-- Written task --
Each record needs to be echoed exactly; can you do that?

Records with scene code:
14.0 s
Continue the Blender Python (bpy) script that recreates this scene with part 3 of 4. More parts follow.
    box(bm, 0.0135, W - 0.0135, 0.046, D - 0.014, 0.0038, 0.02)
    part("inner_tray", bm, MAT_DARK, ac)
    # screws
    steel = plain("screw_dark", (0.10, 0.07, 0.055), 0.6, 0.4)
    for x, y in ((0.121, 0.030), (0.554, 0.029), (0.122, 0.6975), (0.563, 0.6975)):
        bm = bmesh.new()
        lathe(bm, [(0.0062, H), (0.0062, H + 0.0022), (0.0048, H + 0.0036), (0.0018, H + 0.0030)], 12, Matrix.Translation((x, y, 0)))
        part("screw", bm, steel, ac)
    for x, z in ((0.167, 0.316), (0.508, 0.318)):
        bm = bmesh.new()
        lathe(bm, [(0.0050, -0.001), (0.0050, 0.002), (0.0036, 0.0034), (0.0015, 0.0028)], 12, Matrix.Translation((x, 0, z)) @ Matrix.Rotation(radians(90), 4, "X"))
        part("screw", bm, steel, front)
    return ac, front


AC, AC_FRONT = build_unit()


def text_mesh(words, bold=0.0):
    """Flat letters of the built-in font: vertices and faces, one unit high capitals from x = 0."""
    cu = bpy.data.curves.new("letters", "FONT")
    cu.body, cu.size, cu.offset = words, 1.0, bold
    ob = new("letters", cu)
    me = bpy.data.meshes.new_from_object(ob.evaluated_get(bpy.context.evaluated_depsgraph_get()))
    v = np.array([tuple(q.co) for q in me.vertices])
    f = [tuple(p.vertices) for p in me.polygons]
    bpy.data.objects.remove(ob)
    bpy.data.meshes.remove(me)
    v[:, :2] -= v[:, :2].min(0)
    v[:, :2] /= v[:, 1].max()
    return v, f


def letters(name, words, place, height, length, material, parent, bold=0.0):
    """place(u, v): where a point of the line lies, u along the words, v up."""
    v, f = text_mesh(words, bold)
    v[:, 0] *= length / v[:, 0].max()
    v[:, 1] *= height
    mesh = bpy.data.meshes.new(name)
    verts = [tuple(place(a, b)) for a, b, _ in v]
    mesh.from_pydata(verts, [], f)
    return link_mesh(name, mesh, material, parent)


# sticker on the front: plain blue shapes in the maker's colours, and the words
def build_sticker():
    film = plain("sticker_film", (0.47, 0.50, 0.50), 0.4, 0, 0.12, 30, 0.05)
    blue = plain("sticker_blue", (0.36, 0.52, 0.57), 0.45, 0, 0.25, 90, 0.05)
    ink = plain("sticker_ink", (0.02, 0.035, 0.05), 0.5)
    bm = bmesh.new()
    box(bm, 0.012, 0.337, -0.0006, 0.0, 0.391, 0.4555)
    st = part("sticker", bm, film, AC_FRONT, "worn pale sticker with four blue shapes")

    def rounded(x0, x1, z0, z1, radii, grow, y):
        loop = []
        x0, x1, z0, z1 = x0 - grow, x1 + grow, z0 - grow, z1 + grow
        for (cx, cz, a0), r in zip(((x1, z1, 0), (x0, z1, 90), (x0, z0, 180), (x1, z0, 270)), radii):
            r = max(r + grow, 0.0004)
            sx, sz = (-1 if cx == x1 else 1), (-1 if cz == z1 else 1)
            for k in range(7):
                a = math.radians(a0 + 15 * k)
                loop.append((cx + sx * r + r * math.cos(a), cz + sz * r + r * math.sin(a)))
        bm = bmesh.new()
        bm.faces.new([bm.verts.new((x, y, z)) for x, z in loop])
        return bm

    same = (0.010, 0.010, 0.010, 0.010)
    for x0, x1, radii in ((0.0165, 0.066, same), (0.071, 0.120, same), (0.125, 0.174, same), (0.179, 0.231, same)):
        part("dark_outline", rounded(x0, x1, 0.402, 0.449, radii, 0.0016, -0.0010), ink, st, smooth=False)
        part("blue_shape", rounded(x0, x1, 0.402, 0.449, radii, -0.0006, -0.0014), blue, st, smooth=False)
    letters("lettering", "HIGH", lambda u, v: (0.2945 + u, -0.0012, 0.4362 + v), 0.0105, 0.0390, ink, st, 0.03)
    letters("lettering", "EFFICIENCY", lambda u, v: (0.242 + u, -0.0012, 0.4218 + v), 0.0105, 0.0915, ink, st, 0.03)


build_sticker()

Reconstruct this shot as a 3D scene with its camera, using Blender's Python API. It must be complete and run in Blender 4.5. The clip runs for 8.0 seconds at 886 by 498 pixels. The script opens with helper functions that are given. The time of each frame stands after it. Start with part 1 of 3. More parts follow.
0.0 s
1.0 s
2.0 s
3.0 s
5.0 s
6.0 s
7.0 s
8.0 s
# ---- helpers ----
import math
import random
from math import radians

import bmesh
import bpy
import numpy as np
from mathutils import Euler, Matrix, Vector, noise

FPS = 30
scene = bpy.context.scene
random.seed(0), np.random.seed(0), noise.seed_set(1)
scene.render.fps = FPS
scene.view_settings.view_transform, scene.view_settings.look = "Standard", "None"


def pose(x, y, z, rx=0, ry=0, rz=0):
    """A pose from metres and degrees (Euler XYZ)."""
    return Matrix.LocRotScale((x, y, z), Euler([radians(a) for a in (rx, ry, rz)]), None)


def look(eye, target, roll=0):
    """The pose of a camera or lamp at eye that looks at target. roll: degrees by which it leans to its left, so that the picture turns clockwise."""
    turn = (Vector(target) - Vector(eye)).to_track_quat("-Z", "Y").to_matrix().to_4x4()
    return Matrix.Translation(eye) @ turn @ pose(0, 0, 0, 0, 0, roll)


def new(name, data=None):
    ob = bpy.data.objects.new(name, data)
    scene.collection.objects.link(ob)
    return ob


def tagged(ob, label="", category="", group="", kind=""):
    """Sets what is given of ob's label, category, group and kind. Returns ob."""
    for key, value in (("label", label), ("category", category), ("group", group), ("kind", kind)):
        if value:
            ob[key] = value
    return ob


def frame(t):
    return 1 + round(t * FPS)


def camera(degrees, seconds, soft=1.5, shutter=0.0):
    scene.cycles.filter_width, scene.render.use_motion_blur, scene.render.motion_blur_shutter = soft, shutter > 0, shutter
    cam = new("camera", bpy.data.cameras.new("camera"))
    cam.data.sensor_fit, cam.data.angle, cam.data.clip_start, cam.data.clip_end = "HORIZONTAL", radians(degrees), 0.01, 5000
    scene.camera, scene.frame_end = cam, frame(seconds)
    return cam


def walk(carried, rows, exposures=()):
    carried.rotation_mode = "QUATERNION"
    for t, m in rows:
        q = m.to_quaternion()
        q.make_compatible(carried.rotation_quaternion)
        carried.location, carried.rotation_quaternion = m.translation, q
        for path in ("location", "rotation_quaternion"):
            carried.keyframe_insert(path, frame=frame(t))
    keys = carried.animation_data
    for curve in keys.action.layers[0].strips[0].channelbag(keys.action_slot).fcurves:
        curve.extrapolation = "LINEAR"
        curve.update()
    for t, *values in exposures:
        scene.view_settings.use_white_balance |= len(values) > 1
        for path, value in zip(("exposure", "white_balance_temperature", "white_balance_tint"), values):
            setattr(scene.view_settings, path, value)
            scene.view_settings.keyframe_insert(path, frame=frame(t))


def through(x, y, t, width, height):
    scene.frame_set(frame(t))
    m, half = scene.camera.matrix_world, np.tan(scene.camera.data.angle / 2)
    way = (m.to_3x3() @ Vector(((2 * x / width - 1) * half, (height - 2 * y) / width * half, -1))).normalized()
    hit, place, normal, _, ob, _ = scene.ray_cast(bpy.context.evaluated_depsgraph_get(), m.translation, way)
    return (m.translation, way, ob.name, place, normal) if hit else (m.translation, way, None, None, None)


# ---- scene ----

-- The reply --
14.0 s
Continue the Blender Python (bpy) script that recreates this scene with part 3 of 4. More parts follow.
    box(bm, 0.0135, W - 0.0135, 0.046, D - 0.014, 0.0038, 0.02)
    part("inner_tray", bm, MAT_DARK, ac)
    # screws
    steel = plain("screw_dark", (0.10, 0.07, 0.055), 0.6, 0.4)
    for x, y in ((0.121, 0.030), (0.554, 0.029), (0.122, 0.6975), (0.563, 0.6975)):
        bm = bmesh.new()
        lathe(bm, [(0.0062, H), (0.0062, H + 0.0022), (0.0048, H + 0.0036), (0.0018, H + 0.0030)], 12, Matrix.Translation((x, y, 0)))
        part("screw", bm, steel, ac)
    for x, z in ((0.167, 0.316), (0.508, 0.318)):
        bm = bmesh.new()
        lathe(bm, [(0.0050, -0.001), (0.0050, 0.002), (0.0036, 0.0034), (0.0015, 0.0028)], 12, Matrix.Translation((x, 0, z)) @ Matrix.Rotation(radians(90), 4, "X"))
        part("screw", bm, steel, front)
    return ac, front


AC, AC_FRONT = build_unit()


def text_mesh(words, bold=0.0):
    """Flat letters of the built-in font: vertices and faces, one unit high capitals from x = 0."""
    cu = bpy.data.curves.new("letters", "FONT")
    cu.body, cu.size, cu.offset = words, 1.0, bold
    ob = new("letters", cu)
    me = bpy.data.meshes.new_from_object(ob.evaluated_get(bpy.context.evaluated_depsgraph_get()))
    v = np.array([tuple(q.co) for q in me.vertices])
    f = [tuple(p.vertices) for p in me.polygons]
    bpy.data.objects.remove(ob)
    bpy.data.meshes.remove(me)
    v[:, :2] -= v[:, :2].min(0)
    v[:, :2] /= v[:, 1].max()
    return v, f


def letters(name, words, place, height, length, material, parent, bold=0.0):
    """place(u, v): where a point of the line lies, u along the words, v up."""
    v, f = text_mesh(words, bold)
    v[:, 0] *= length / v[:, 0].max()
    v[:, 1] *= height
    mesh = bpy.data.meshes.new(name)
    verts = [tuple(place(a, b)) for a, b, _ in v]
    mesh.from_pydata(verts, [], f)
    return link_mesh(name, mesh, material, parent)


# sticker on the front: plain blue shapes in the maker's colours, and the words
def build_sticker():
    film = plain("sticker_film", (0.47, 0.50, 0.50), 0.4, 0, 0.12, 30, 0.05)
    blue = plain("sticker_blue", (0.36, 0.52, 0.57), 0.45, 0, 0.25, 90, 0.05)
    ink = plain("sticker_ink", (0.02, 0.035, 0.05), 0.5)
    bm = bmesh.new()
    box(bm, 0.012, 0.337, -0.0006, 0.0, 0.391, 0.4555)
    st = part("sticker", bm, film, AC_FRONT, "worn pale sticker with four blue shapes")

    def rounded(x0, x1, z0, z1, radii, grow, y):
        loop = []
        x0, x1, z0, z1 = x0 - grow, x1 + grow, z0 - grow, z1 + grow
        for (cx, cz, a0), r in zip(((x1, z1, 0), (x0, z1, 90), (x0, z0, 180), (x1, z0, 270)), radii):
            r = max(r + grow, 0.0004)
            sx, sz = (-1 if cx == x1 else 1), (-1 if cz == z1 else 1)
            for k in range(7):
                a = math.radians(a0 + 15 * k)
                loop.append((cx + sx * r + r * math.cos(a), cz + sz * r + r * math.sin(a)))
        bm = bmesh.new()
        bm.faces.new([bm.verts.new((x, y, z)) for x, z in loop])
        return bm

    same = (0.010, 0.010, 0.010, 0.010)
    for x0, x1, radii in ((0.0165, 0.066, same), (0.071, 0.120, same), (0.125, 0.174, same), (0.179, 0.231, same)):
        part("dark_outline", rounded(x0, x1, 0.402, 0.449, radii, 0.0016, -0.0010), ink, st, smooth=False)
        part("blue_shape", rounded(x0, x1, 0.402, 0.449, radii, -0.0006, -0.0014), blue, st, smooth=False)
    letters("lettering", "HIGH", lambda u, v: (0.2945 + u, -0.0012, 0.4362 + v), 0.0105, 0.0390, ink, st, 0.03)
    letters("lettering", "EFFICIENCY", lambda u, v: (0.242 + u, -0.0012, 0.4218 + v), 0.0105, 0.0915, ink, st, 0.03)


build_sticker()

Reconstruct this shot as a 3D scene with its camera, using Blender's Python API. It must be complete and run in Blender 4.5. The clip runs for 8.0 seconds at 886 by 498 pixels. The script opens with helper functions that are given. The time of each frame stands after it. Start with part 1 of 3. More parts follow.
0.0 s
1.0 s
2.0 s
3.0 s
5.0 s
6.0 s
7.0 s
8.0 s
# ---- helpers ----
import math
import random
from math import radians

import bmesh
import bpy
import numpy as np
from mathutils import Euler, Matrix, Vector, noise

FPS = 30
scene = bpy.context.scene
random.seed(0), np.random.seed(0), noise.seed_set(1)
scene.render.fps = FPS
scene.view_settings.view_transform, scene.view_settings.look = "Standard", "None"


def pose(x, y, z, rx=0, ry=0, rz=0):
    """A pose from metres and degrees (Euler XYZ)."""
    return Matrix.LocRotScale((x, y, z), Euler([radians(a) for a in (rx, ry, rz)]), None)


def look(eye, target, roll=0):
    """The pose of a camera or lamp at eye that looks at target. roll: degrees by which it leans to its left, so that the picture turns clockwise."""
    turn = (Vector(target) - Vector(eye)).to_track_quat("-Z", "Y").to_matrix().to_4x4()
    return Matrix.Translation(eye) @ turn @ pose(0, 0, 0, 0, 0, roll)


def new(name, data=None):
    ob = bpy.data.objects.new(name, data)
    scene.collection.objects.link(ob)
    return ob


def tagged(ob, label="", category="", group="", kind=""):
    """Sets what is given of ob's label, category, group and kind. Returns ob."""
    for key, value in (("label", label), ("category", category), ("group", group), ("kind", kind)):
        if value:
            ob[key] = value
    return ob


def frame(t):
    return 1 + round(t * FPS)


def camera(degrees, seconds, soft=1.5, shutter=0.0):
    scene.cycles.filter_width, scene.render.use_motion_blur, scene.render.motion_blur_shutter = soft, shutter > 0, shutter
    cam = new("camera", bpy.data.cameras.new("camera"))
    cam.data.sensor_fit, cam.data.angle, cam.data.clip_start, cam.data.clip_end = "HORIZONTAL", radians(degrees), 0.01, 5000
    scene.camera, scene.frame_end = cam, frame(seconds)
    return cam


def walk(carried, rows, exposures=()):
    carried.rotation_mode = "QUATERNION"
    for t, m in rows:
        q = m.to_quaternion()
        q.make_compatible(carried.rotation_quaternion)
        carried.location, carried.rotation_quaternion = m.translation, q
        for path in ("location", "rotation_quaternion"):
            carried.keyframe_insert(path, frame=frame(t))
    keys = carried.animation_data
    for curve in keys.action.layers[0].strips[0].channelbag(keys.action_slot).fcurves:
        curve.extrapolation = "LINEAR"
        curve.update()
    for t, *values in exposures:
        scene.view_settings.use_white_balance |= len(values) > 1
        for path, value in zip(("exposure", "white_balance_temperature", "white_balance_tint"), values):
            setattr(scene.view_settings, path, value)
            scene.view_settings.keyframe_insert(path, frame=frame(t))


def through(x, y, t, width, height):
    scene.frame_set(frame(t))
    m, half = scene.camera.matrix_world, np.tan(scene.camera.data.angle / 2)
    way = (m.to_3x3() @ Vector(((2 * x / width - 1) * half, (height - 2 * y) / width * half, -1))).normalized()
    hit, place, normal, _, ob, _ = scene.ray_cast(bpy.context.evaluated_depsgraph_get(), m.translation, way)
    return (m.translation, way, ob.name, place, normal) if hit else (m.translation, way, None, None, None)


# ---- scene ----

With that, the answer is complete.